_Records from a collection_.
::::::::::
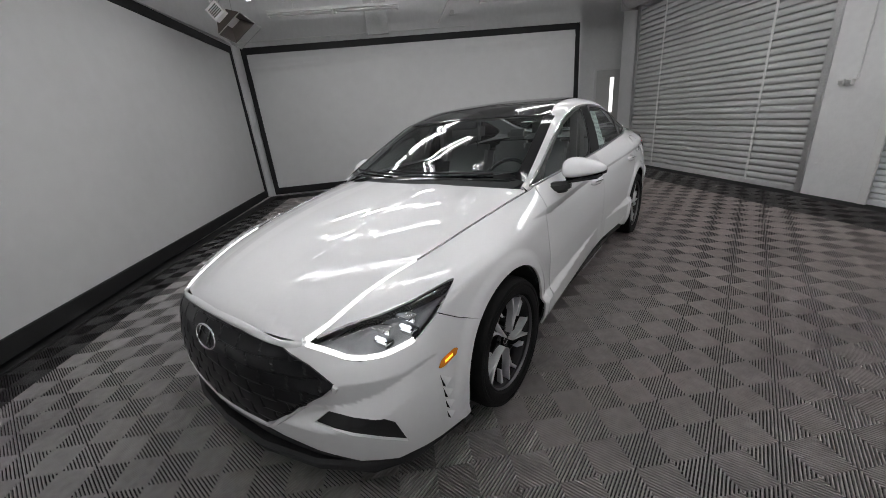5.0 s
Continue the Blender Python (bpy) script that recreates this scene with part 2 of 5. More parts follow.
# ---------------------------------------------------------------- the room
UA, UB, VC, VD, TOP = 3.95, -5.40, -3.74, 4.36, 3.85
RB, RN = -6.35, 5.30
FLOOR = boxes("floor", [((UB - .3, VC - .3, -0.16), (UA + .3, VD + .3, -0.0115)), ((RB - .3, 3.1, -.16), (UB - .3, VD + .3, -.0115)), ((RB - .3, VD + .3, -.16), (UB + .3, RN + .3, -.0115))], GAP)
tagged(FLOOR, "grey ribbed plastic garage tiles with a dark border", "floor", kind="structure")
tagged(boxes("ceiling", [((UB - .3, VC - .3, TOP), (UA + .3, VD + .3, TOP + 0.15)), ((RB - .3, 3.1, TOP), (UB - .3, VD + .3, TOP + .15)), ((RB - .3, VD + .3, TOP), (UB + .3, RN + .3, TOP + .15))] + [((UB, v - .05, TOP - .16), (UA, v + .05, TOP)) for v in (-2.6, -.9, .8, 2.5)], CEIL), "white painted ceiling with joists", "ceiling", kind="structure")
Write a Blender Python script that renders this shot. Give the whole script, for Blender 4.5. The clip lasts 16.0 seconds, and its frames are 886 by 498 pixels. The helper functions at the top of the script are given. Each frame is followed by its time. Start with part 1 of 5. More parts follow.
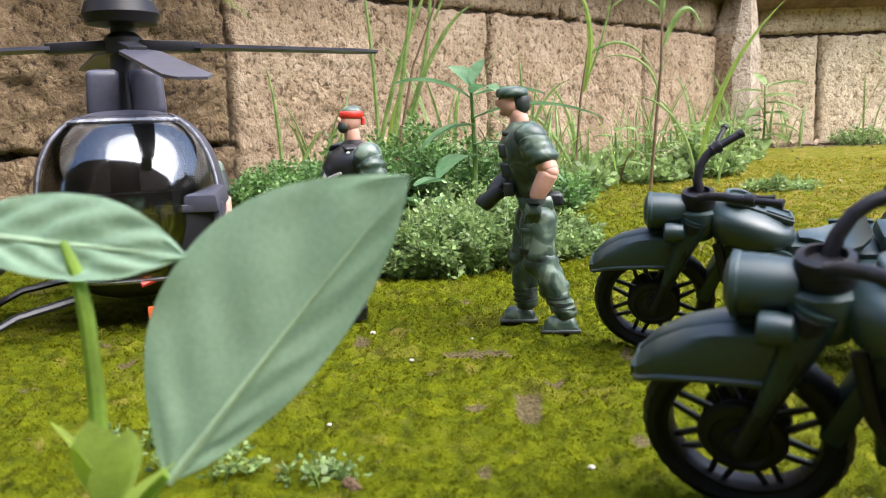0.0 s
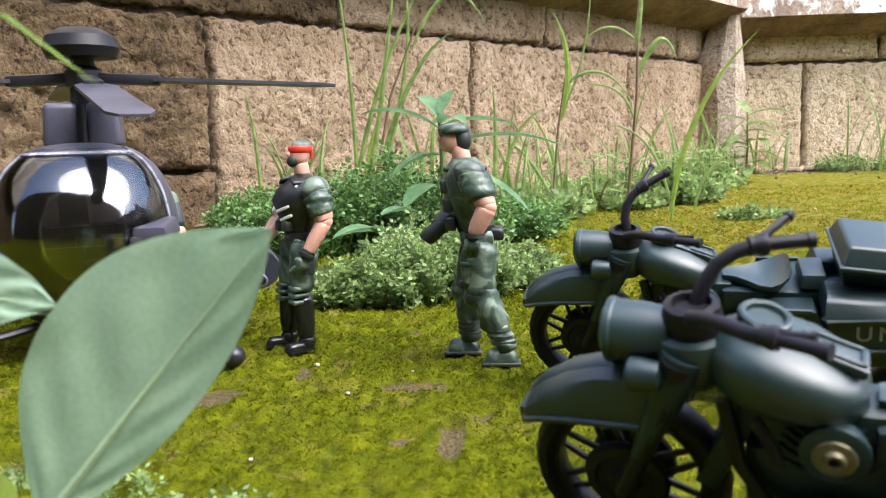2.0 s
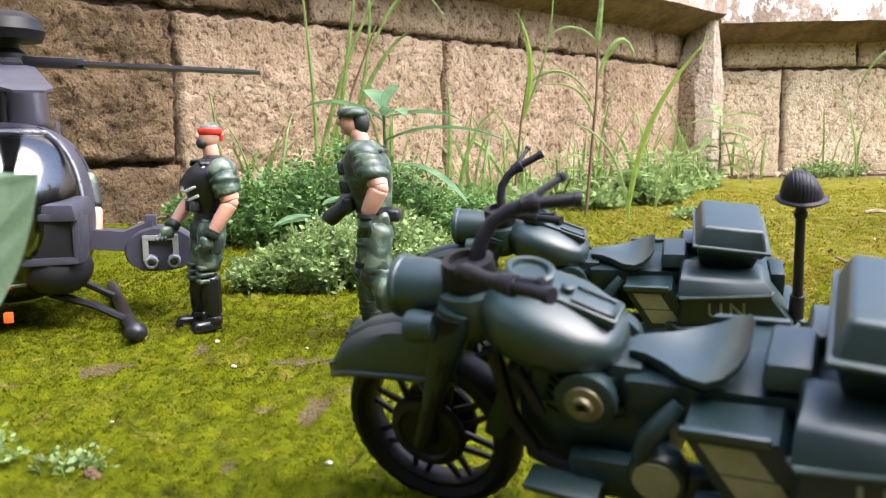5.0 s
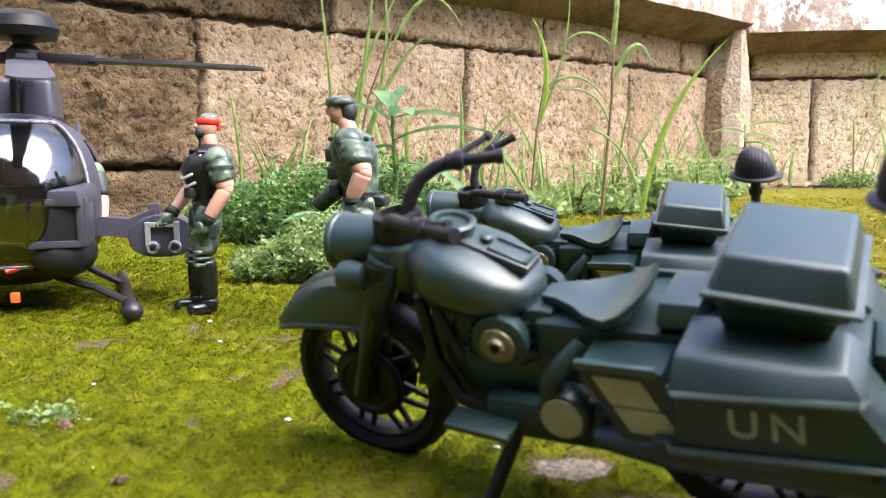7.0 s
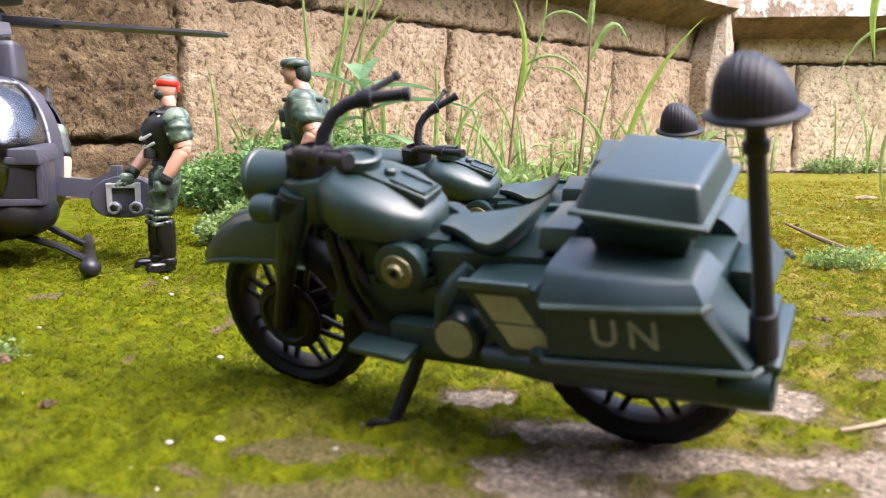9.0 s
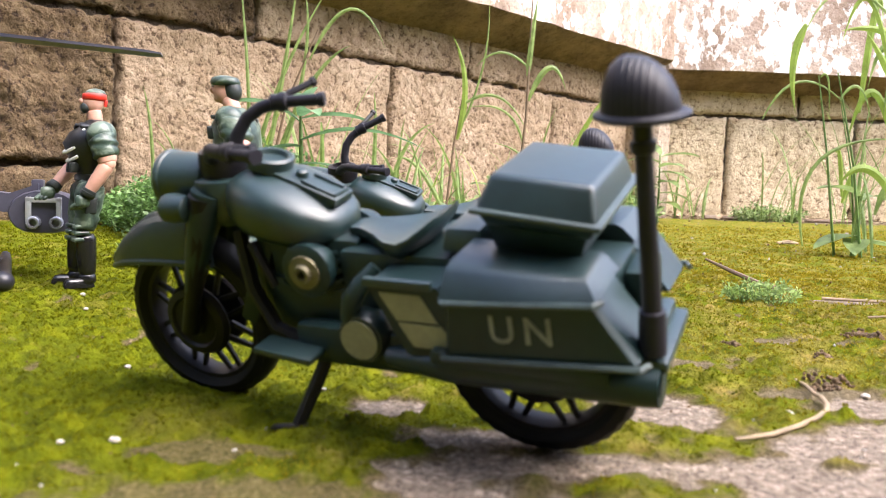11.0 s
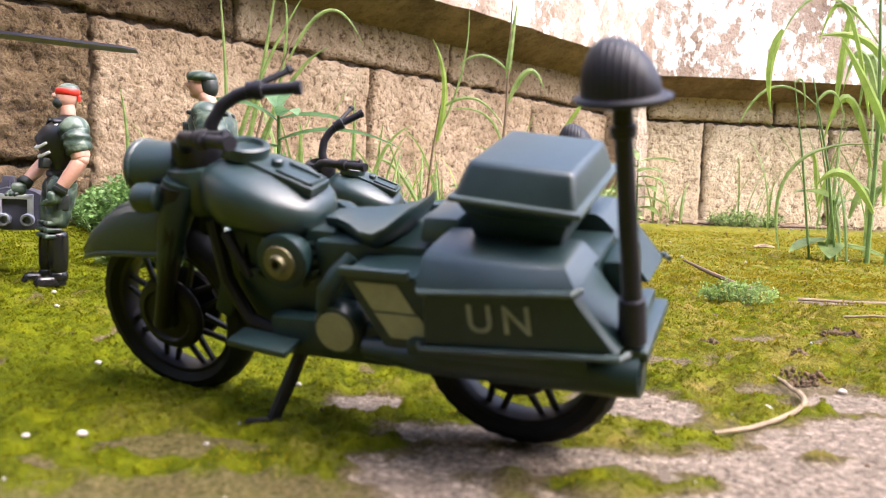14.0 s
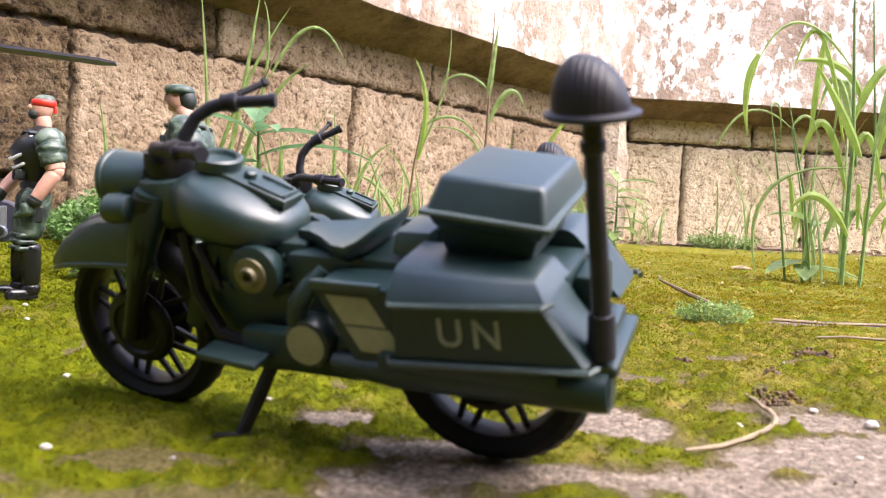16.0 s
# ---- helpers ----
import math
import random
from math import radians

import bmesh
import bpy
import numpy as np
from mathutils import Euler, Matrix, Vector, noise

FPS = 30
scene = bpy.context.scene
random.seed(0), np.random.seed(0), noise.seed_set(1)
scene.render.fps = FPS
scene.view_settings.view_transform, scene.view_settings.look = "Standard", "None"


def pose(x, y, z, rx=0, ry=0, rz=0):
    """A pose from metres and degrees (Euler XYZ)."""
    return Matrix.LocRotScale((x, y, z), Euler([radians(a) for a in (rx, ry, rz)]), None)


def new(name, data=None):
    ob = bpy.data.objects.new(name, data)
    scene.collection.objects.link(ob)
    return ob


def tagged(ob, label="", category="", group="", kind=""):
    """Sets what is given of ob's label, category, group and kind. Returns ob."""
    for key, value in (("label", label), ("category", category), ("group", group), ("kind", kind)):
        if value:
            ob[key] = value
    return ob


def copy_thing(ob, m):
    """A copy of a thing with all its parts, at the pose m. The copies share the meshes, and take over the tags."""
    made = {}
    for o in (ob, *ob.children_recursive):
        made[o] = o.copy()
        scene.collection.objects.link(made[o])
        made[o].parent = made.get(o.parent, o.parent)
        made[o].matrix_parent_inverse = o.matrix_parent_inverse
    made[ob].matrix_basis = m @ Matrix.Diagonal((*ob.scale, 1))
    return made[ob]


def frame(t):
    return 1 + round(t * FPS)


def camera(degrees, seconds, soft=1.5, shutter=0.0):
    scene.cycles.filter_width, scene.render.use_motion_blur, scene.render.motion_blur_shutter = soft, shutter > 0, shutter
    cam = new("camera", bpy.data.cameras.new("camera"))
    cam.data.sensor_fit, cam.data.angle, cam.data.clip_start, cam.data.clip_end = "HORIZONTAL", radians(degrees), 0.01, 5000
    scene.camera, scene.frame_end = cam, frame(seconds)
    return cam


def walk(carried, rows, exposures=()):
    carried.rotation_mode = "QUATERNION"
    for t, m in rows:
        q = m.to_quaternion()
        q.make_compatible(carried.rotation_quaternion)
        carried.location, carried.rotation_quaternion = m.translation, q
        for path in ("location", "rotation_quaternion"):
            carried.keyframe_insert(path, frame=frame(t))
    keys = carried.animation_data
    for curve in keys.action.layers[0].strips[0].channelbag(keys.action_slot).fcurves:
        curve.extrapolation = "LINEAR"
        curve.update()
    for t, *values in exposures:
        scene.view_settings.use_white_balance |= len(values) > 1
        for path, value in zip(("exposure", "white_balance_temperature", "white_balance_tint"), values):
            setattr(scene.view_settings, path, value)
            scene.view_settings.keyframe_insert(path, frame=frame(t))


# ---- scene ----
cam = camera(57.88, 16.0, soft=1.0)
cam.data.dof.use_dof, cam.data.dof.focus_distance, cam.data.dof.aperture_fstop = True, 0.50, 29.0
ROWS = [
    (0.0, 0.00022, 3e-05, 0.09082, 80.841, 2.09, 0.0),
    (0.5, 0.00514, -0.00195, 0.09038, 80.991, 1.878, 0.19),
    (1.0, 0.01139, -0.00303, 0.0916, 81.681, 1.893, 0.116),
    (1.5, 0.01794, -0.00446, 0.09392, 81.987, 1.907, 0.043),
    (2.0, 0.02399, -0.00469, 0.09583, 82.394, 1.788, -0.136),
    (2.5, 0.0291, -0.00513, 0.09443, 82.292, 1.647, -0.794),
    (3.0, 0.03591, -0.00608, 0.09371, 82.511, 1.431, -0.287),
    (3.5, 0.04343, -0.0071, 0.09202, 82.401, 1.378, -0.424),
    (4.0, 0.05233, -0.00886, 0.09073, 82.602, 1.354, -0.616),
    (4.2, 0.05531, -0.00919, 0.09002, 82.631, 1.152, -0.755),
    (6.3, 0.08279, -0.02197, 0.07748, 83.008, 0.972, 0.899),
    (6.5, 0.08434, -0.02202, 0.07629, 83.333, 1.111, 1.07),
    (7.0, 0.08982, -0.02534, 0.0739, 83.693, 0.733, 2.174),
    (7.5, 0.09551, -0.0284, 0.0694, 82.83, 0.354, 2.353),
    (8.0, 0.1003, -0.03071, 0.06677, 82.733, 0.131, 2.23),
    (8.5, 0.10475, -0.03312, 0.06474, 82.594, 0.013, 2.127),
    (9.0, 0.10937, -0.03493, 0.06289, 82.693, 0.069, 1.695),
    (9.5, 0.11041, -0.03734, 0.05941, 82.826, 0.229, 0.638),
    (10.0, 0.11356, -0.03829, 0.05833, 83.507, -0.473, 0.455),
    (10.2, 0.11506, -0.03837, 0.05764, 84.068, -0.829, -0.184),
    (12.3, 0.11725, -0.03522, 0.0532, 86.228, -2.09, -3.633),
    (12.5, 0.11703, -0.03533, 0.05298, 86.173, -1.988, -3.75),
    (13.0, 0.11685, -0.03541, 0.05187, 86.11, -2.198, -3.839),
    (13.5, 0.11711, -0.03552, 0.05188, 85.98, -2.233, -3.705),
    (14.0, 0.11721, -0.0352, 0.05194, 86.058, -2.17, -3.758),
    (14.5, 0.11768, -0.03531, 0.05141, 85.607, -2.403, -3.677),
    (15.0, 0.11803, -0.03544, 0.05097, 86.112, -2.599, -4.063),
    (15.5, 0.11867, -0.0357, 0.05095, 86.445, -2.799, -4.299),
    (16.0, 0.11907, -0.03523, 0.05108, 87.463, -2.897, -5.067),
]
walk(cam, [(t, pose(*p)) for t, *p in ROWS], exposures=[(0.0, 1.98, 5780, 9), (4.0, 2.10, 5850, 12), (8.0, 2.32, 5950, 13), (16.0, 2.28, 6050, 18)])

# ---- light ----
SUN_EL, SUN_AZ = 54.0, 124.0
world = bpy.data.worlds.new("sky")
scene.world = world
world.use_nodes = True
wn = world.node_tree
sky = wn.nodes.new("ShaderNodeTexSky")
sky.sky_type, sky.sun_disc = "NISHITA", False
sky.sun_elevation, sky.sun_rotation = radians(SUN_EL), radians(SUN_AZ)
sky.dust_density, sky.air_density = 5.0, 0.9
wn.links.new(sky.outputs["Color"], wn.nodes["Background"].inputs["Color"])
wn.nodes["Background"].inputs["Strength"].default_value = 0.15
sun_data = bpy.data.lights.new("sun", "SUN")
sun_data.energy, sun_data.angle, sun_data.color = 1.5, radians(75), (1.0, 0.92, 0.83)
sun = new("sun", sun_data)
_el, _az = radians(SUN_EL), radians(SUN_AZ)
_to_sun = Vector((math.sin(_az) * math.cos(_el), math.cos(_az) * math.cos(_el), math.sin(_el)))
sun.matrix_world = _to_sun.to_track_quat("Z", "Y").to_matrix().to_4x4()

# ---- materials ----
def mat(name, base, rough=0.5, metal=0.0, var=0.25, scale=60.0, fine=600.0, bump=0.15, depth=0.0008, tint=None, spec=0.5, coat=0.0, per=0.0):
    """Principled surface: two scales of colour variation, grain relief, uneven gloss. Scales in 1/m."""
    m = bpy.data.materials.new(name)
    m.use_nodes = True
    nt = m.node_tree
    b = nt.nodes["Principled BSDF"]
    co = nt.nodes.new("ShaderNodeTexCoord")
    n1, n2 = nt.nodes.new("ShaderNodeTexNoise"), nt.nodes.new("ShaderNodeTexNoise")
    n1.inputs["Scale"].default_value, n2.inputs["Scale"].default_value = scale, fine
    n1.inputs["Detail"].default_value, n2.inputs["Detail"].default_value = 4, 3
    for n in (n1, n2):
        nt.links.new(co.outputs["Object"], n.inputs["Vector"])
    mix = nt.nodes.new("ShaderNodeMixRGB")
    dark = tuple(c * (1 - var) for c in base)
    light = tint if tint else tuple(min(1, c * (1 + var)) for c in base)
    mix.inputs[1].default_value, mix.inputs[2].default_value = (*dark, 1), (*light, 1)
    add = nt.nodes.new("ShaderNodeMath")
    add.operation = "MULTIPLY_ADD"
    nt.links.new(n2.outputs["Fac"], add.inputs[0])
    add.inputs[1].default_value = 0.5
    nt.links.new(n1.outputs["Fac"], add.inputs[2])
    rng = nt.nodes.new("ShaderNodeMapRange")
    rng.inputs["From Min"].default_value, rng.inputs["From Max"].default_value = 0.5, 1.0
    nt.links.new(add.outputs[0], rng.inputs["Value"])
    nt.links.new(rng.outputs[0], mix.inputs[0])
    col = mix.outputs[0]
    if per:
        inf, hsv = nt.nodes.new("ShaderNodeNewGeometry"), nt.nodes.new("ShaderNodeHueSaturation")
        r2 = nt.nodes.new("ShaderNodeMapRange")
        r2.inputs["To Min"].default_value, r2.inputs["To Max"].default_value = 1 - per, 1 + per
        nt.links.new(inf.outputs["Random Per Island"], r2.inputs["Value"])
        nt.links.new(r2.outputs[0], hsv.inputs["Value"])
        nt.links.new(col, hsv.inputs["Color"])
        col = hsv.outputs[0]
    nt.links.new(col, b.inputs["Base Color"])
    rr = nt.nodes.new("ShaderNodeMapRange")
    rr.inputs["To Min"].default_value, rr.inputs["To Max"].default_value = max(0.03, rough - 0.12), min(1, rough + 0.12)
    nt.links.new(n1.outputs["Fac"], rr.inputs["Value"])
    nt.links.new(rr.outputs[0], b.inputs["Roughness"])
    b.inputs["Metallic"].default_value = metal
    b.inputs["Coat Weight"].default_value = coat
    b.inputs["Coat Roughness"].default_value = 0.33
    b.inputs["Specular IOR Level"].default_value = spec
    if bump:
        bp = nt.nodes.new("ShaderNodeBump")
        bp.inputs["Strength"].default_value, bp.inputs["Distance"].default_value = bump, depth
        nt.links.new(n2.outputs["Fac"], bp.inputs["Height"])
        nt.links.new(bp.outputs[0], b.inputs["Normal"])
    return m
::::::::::
_WORK INSTRUCTIONS_.
Begin at the top of the material above and output each line exactly, stopping after the line that holds "pose from metres". Leave out pictures.

_CORRECT RESULT_.
5.0 s
Continue the Blender Python (bpy) script that recreates this scene with part 2 of 5. More parts follow.
# ---------------------------------------------------------------- the room
UA, UB, VC, VD, TOP = 3.95, -5.40, -3.74, 4.36, 3.85
RB, RN = -6.35, 5.30
FLOOR = boxes("floor", [((UB - .3, VC - .3, -0.16), (UA + .3, VD + .3, -0.0115)), ((RB - .3, 3.1, -.16), (UB - .3, VD + .3, -.0115)), ((RB - .3, VD + .3, -.16), (UB + .3, RN + .3, -.0115))], GAP)
tagged(FLOOR, "grey ribbed plastic garage tiles with a dark border", "floor", kind="structure")
tagged(boxes("ceiling", [((UB - .3, VC - .3, TOP), (UA + .3, VD + .3, TOP + 0.15)), ((RB - .3, 3.1, TOP), (UB - .3, VD + .3, TOP + .15)), ((RB - .3, VD + .3, TOP), (UB + .3, RN + .3, TOP + .15))] + [((UB, v - .05, TOP - .16), (UA, v + .05, TOP)) for v in (-2.6, -.9, .8, 2.5)], CEIL), "white painted ceiling with joists", "ceiling", kind="structure")
Write a Blender Python script that renders this shot. Give the whole script, for Blender 4.5. The clip lasts 16.0 seconds, and its frames are 886 by 498 pixels. The helper functions at the top of the script are given. Each frame is followed by its time. Start with part 1 of 5. More parts follow.
0.0 s
2.0 s
5.0 s
7.0 s
9.0 s
11.0 s
14.0 s
16.0 s
# ---- helpers ----
import math
import random
from math import radians

import bmesh
import bpy
import numpy as np
from mathutils import Euler, Matrix, Vector, noise

FPS = 30
scene = bpy.context.scene
random.seed(0), np.random.seed(0), noise.seed_set(1)
scene.render.fps = FPS
scene.view_settings.view_transform, scene.view_settings.look = "Standard", "None"


def pose(x, y, z, rx=0, ry=0, rz=0):
    """A pose from metres and degrees (Euler XYZ)."""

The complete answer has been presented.